If you’re complaining that films can’t seem to tell anything new right now, it’s not the writers’ fault. Far from it.


Original voices are stronger than ever. The rise of online communities gave the opportunity for writers from all around the world (like me) to share their stories with others and make them available to publishers, editors and producers in a way that was impossible in the previous century. 


Those who insist AI can replace storytellers are wrong. The power of creativity is stronger than ever, and no technology will ever bring it to an end.


Constructivism Is the Heart of Good Notes


The easy trap to fall into when giving notes is to turn them into a mean, harsh Letterboxd review. Not only is it not the right approach as a reader, it is not something that makes you look like a good person. 


From my own perception, a script feedback has to be first and foremost constructive. Whether the story is good or not is not up to you. Your role is to try to understand what the writer is trying to tell. 


Who’s the protagonist? 

What do they want? 

Who’s opposing them? 


Those are the basic storytelling questions to answer. 


One thing that helps to connect with the story is to start highlighting what’s working: the writing, the story, the style, genre, characters, etc. The goal of this part is to show the writer that you understand their approach. You need to want them to tell a good story. 


By focusing on strong foundation to build on, you’re showing encouragement. In an age where everyone can pour their hatred at anyone online, showing positivity and encouragement is a rare and valued currency.

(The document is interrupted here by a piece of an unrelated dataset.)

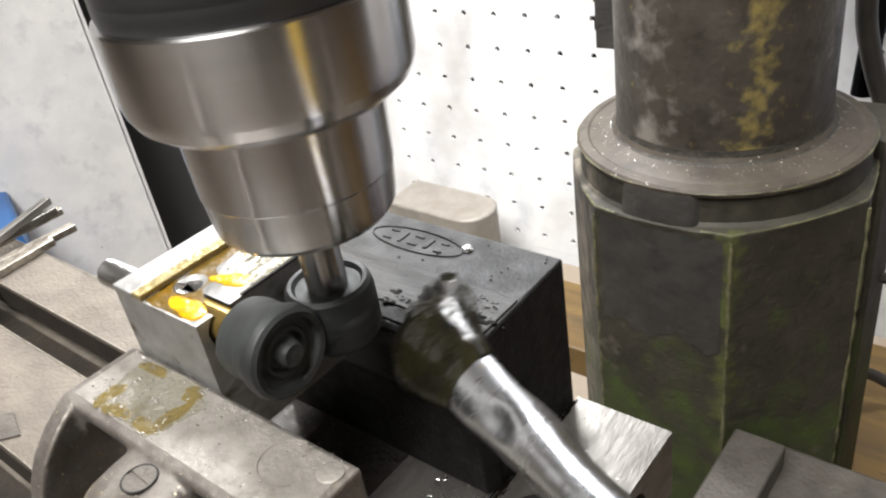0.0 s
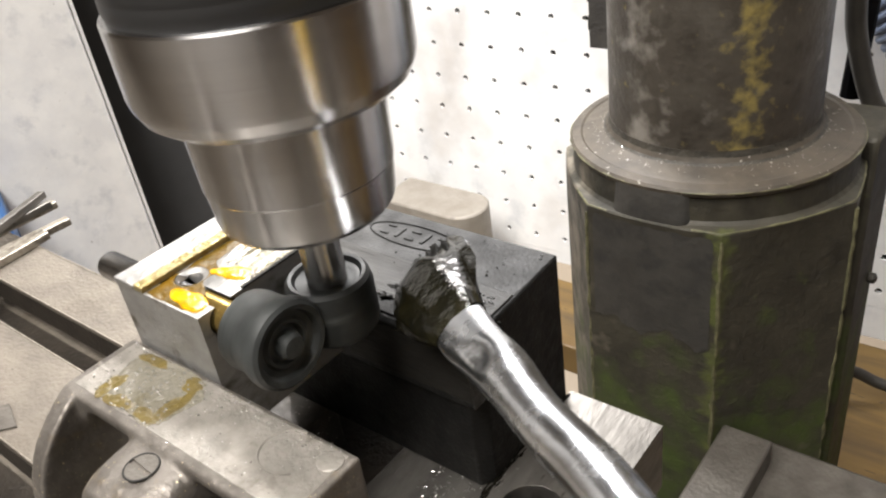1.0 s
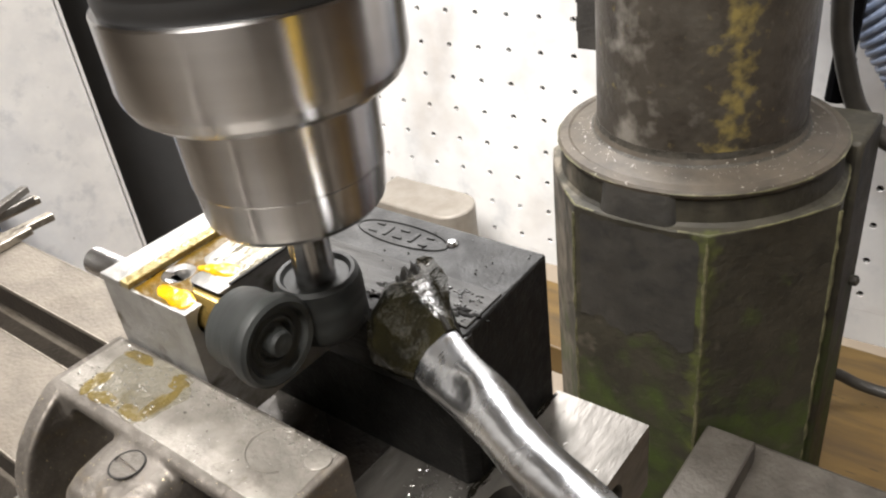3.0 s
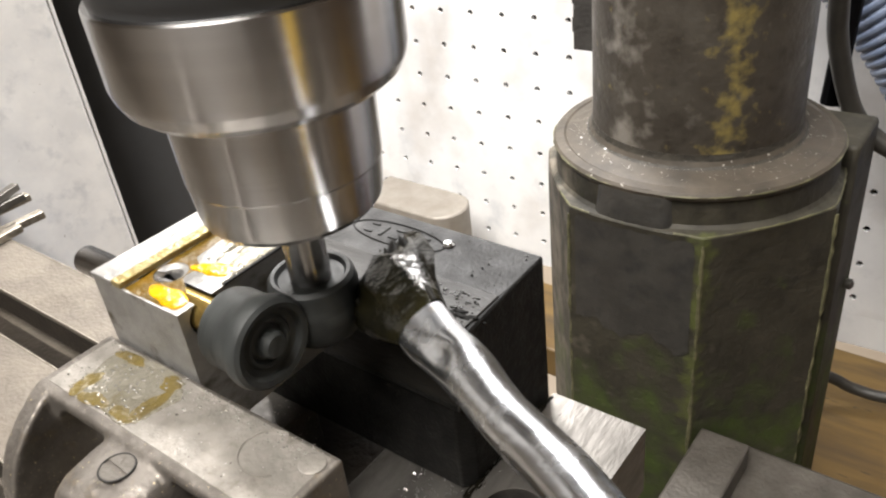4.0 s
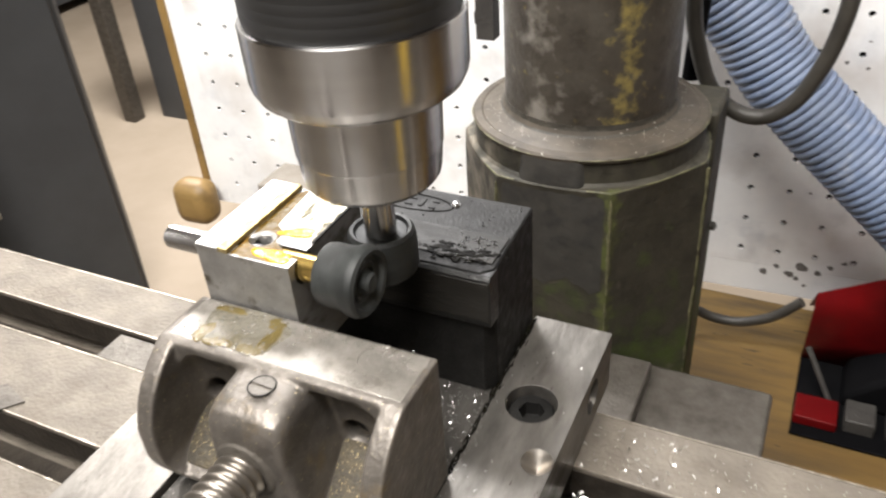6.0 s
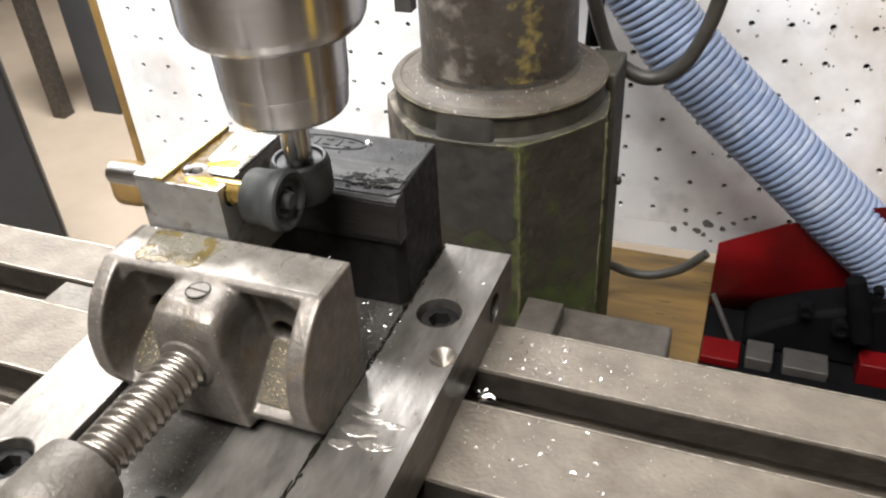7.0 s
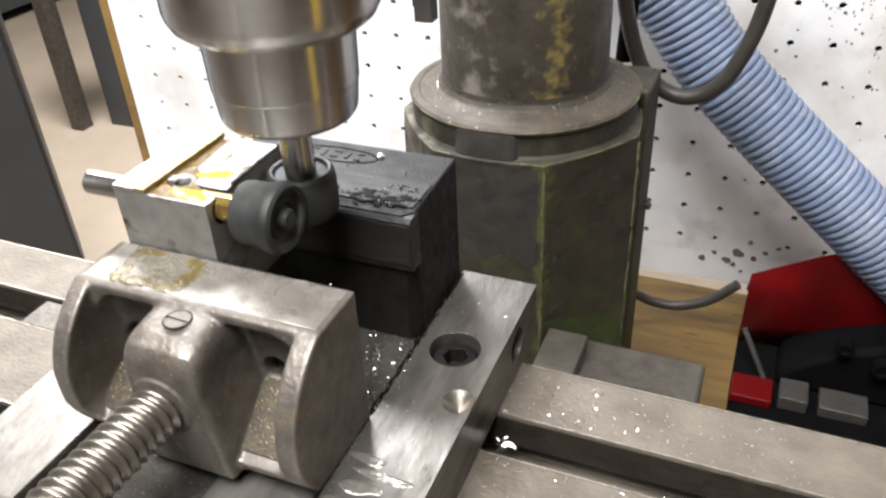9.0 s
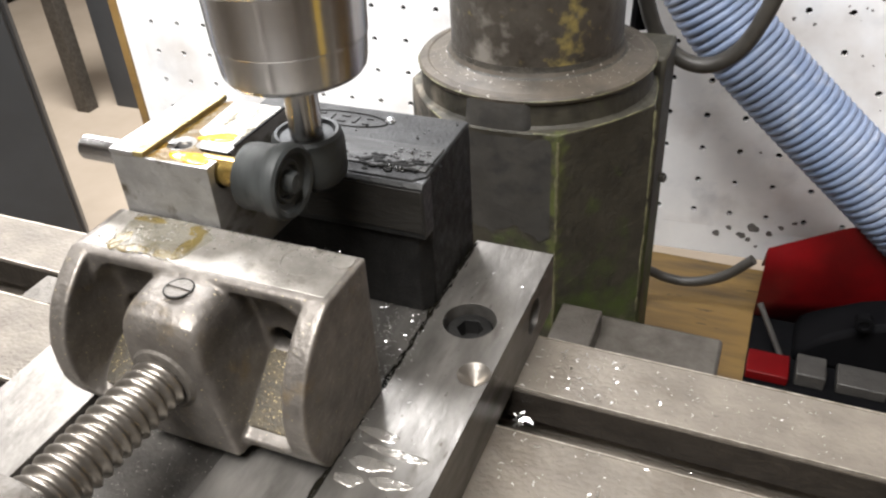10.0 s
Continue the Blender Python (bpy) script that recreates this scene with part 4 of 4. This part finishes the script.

That being said, the other enemy of an effective feedback is sugarcoating. Perfection doesn’t exist in art, because everything is subjective. Yet, a good story needs to make sense in order to connect with an audience. This is the part where you address characters’ unclear motivations, story elements that seem confusing, or potential Deus Ex Machinas in the climax. 


But how do you give feedback on them without sounding insensitive? Good criticism doesn’t confront, it questions. Tries to understand the meaning behind something that seems confusing. 


One of the best feedback I ever had was on a midpoint problem: I wrote too much action in this part, and the big revelation that was supposed to move the story to the point of no return felt hidden behind them. I dreaded to remove any part of the scene, and hoped the reader would give me an excuse to get rid of one.


But instead, they just asked this question: “what does your protagonist learn at this moment that forces them into the second half?”


Suddenly, everything clicked. I didn’t need to change the events, I needed to connect them to the character’s emotional journey. One simple question cracked the whole problem open.


That’s what constructive criticism does: it doesn’t dictate. It guides, illuminates. This approach is not only thoughtful, but it helps the writer to connect with the story to a deeper level.


Bonding Through Creative Exchange


Screenwriting is a lonely craft — beautifully, brutally lonely — and yet, writers crave for their voice to be heard. Not through public speaking nor performance, but through the intimacy of what they put on the page. 


Writing is not just about telling a story, it requires to put a part of you in words. A part that scares you, because it is vulnerable and true. And in the online world, vulnerability is a double-edge sword.


We all get stuck on absurd details in our drafts, it’s part of the process. But when someone else reads your script, they don’t see the months of anxiety and self-doubt behind the lines. They only see the story, the intention, the emotion... and the occasional typo.


That’s why trusted peers matter. Some stories need a lot of work, but it’s not up to you to "fix" them. Giving note must come from a place of sincere appreciation for storytelling, questioning rather than attacking. Criticism hurts less when it’s rooted in curiosity.


Not every script is perfect. Not every note session is pleasant. But at its core, giving feedback is an act of care. It requires empathy, curiosity, and respect.


In the end, trading notes isn’t just about making stories better, but reminding each other we’re not writing alone.